_WHAT THIS TASK INVOLVES:_ Output exactly the lines between the line that contains "carried.location, carried.rotation_quaternion = m.translation, q" and the last line of the material, counting both.
┄┄┄┄┄┄
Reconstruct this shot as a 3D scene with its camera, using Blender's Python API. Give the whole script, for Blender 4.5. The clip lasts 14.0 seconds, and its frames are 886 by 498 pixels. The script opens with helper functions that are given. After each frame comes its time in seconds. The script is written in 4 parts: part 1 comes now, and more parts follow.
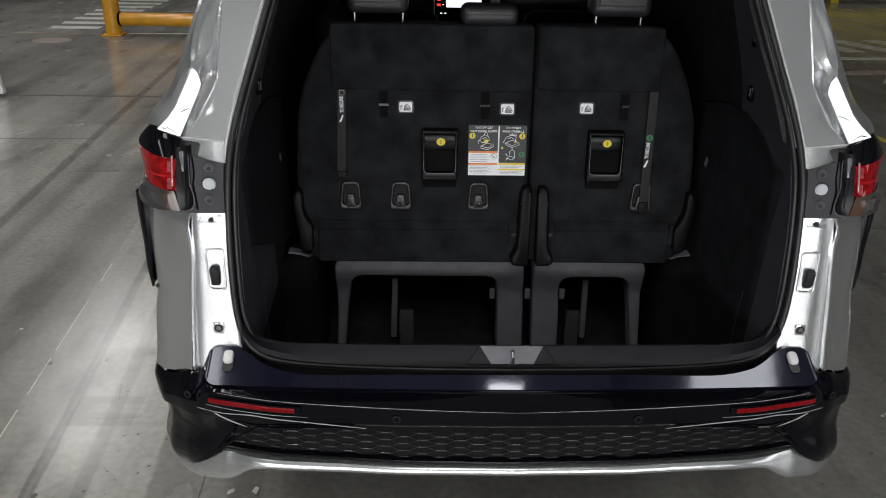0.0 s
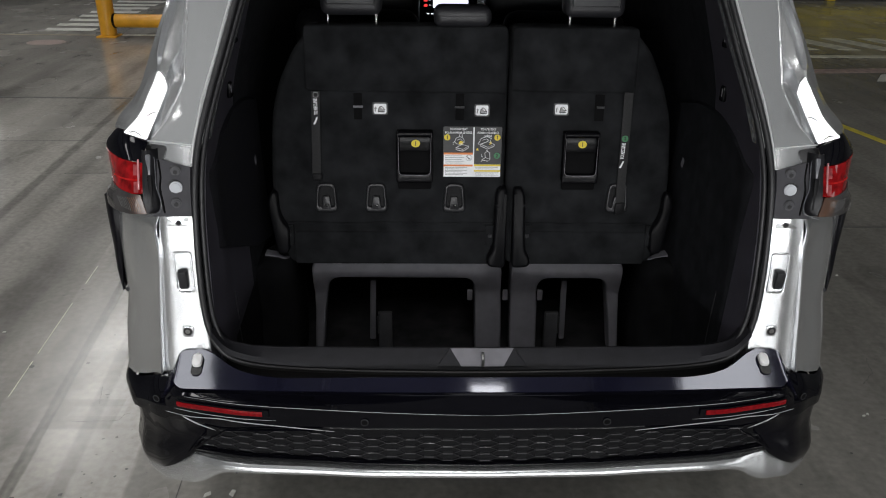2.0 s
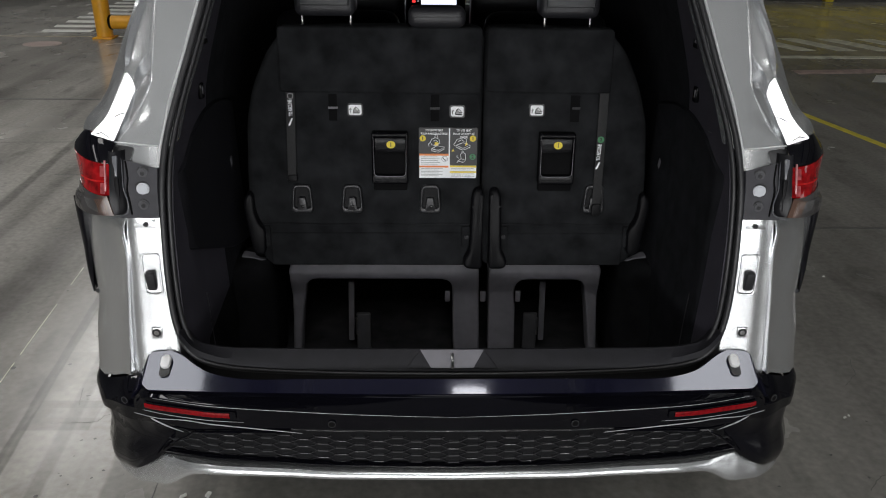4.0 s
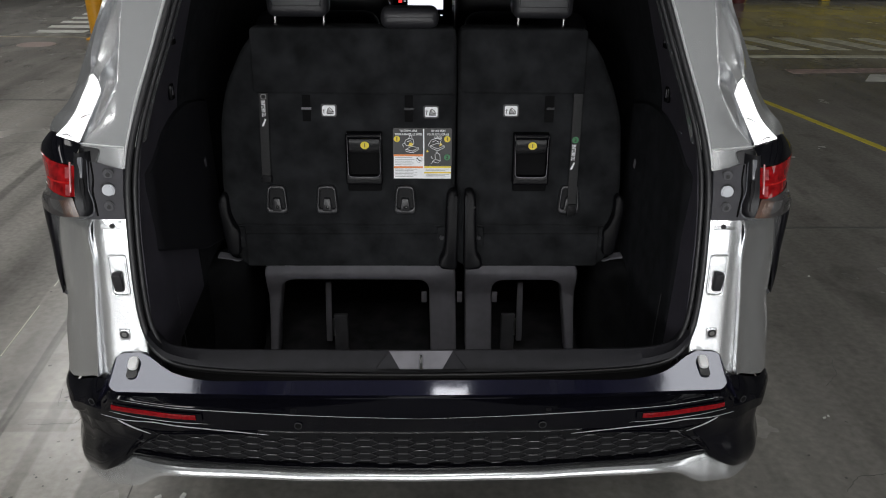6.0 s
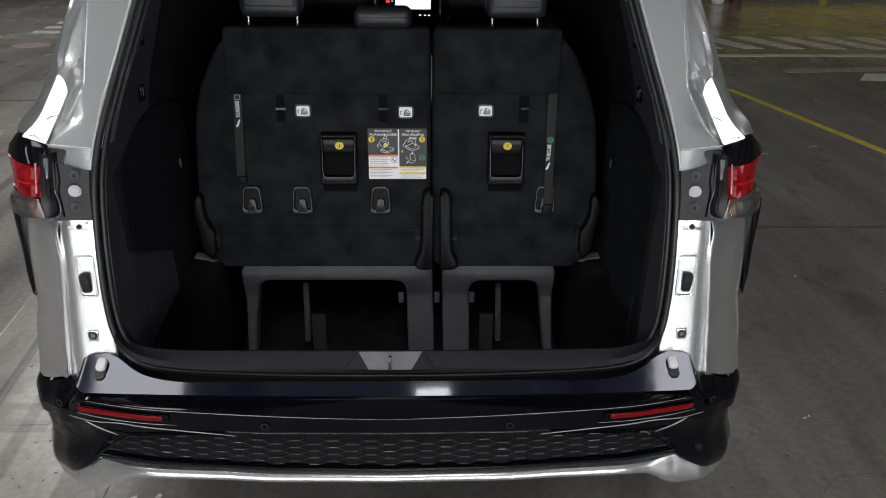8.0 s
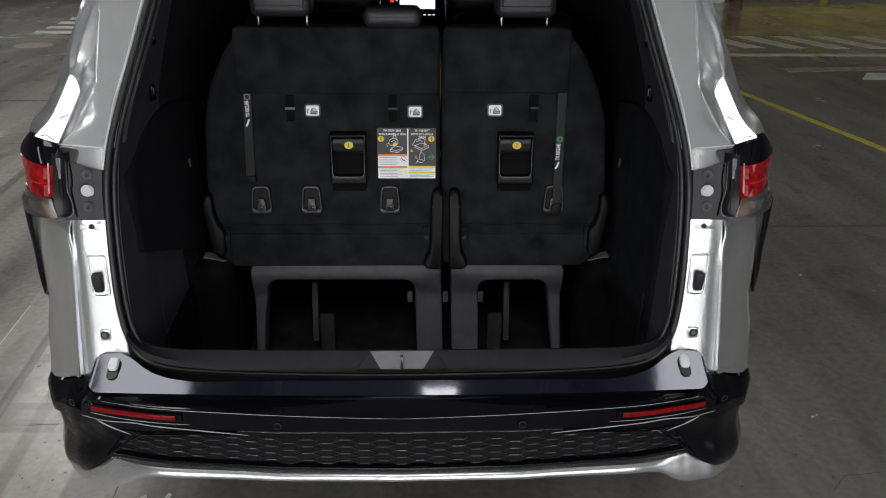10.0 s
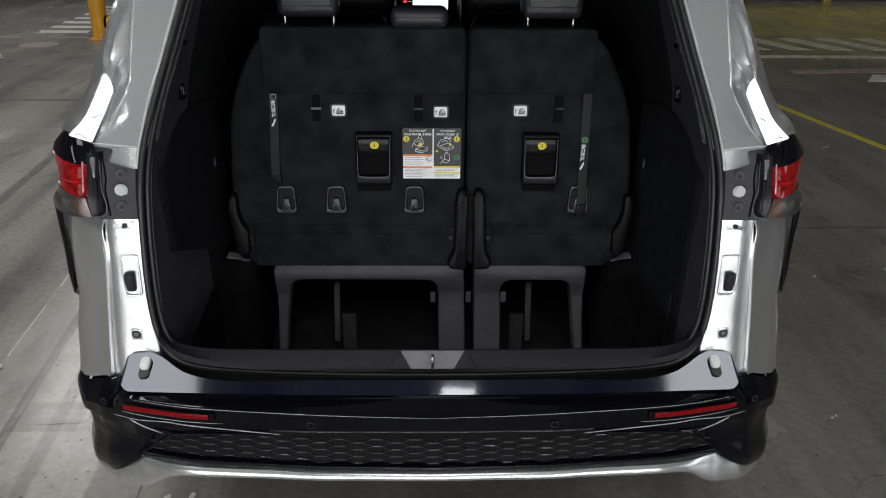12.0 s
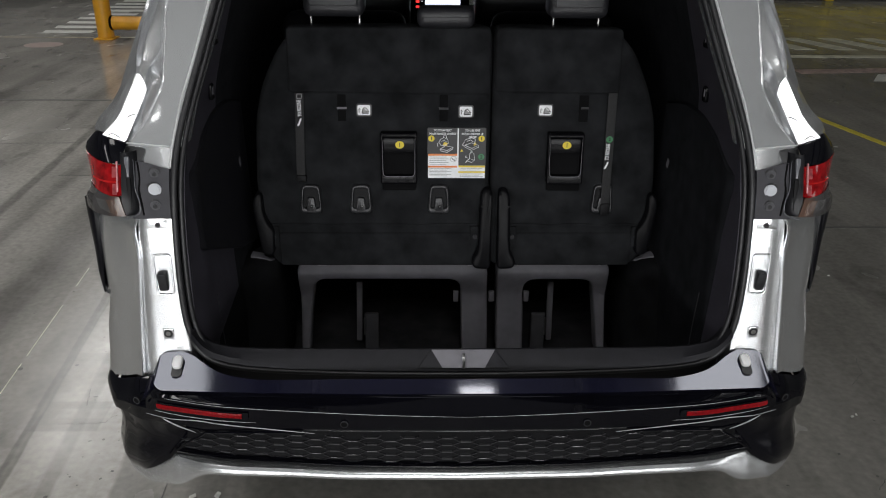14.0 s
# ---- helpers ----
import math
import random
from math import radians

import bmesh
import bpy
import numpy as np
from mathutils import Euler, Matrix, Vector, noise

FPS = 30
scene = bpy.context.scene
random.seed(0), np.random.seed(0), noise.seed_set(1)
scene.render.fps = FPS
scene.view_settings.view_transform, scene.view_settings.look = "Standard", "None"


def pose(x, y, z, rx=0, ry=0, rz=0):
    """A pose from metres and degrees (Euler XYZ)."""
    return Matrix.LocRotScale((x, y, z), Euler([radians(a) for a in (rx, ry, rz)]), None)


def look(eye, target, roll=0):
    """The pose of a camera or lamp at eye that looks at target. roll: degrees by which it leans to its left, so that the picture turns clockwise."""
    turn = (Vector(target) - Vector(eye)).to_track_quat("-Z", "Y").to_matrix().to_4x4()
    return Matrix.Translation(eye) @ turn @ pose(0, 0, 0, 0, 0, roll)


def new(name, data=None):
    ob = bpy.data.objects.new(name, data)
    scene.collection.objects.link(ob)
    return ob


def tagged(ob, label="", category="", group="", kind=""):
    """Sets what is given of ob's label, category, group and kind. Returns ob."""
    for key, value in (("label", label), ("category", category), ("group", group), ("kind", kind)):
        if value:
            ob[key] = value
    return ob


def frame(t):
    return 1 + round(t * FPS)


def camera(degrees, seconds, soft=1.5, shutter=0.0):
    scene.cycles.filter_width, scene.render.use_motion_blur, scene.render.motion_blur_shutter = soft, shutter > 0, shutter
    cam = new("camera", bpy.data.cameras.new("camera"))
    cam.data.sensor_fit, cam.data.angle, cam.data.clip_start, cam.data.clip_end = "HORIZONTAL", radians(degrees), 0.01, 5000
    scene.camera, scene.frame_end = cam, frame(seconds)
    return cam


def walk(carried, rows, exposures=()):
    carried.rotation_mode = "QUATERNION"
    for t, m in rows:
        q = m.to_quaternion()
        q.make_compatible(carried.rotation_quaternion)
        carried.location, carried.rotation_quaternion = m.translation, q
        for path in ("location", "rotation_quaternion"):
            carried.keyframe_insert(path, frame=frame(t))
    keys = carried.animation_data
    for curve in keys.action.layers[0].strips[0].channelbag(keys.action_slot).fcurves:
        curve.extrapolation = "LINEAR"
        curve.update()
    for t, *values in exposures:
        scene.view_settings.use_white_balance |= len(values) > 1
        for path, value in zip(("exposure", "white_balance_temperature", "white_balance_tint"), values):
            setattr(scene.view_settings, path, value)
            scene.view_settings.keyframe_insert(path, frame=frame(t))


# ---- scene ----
┄┄┄┄┄┄
_TASK RESULT:_
        carried.location, carried.rotation_quaternion = m.translation, q
        for path in ("location", "rotation_quaternion"):
            carried.keyframe_insert(path, frame=frame(t))
    keys = carried.animation_data
    for curve in keys.action.layers[0].strips[0].channelbag(keys.action_slot).fcurves:
        curve.extrapolation = "LINEAR"
        curve.update()
    for t, *values in exposures:
        scene.view_settings.use_white_balance |= len(values) > 1
        for path, value in zip(("exposure", "white_balance_temperature", "white_balance_tint"), values):
            setattr(scene.view_settings, path, value)
            scene.view_settings.keyframe_insert(path, frame=frame(t))


# ---- scene ----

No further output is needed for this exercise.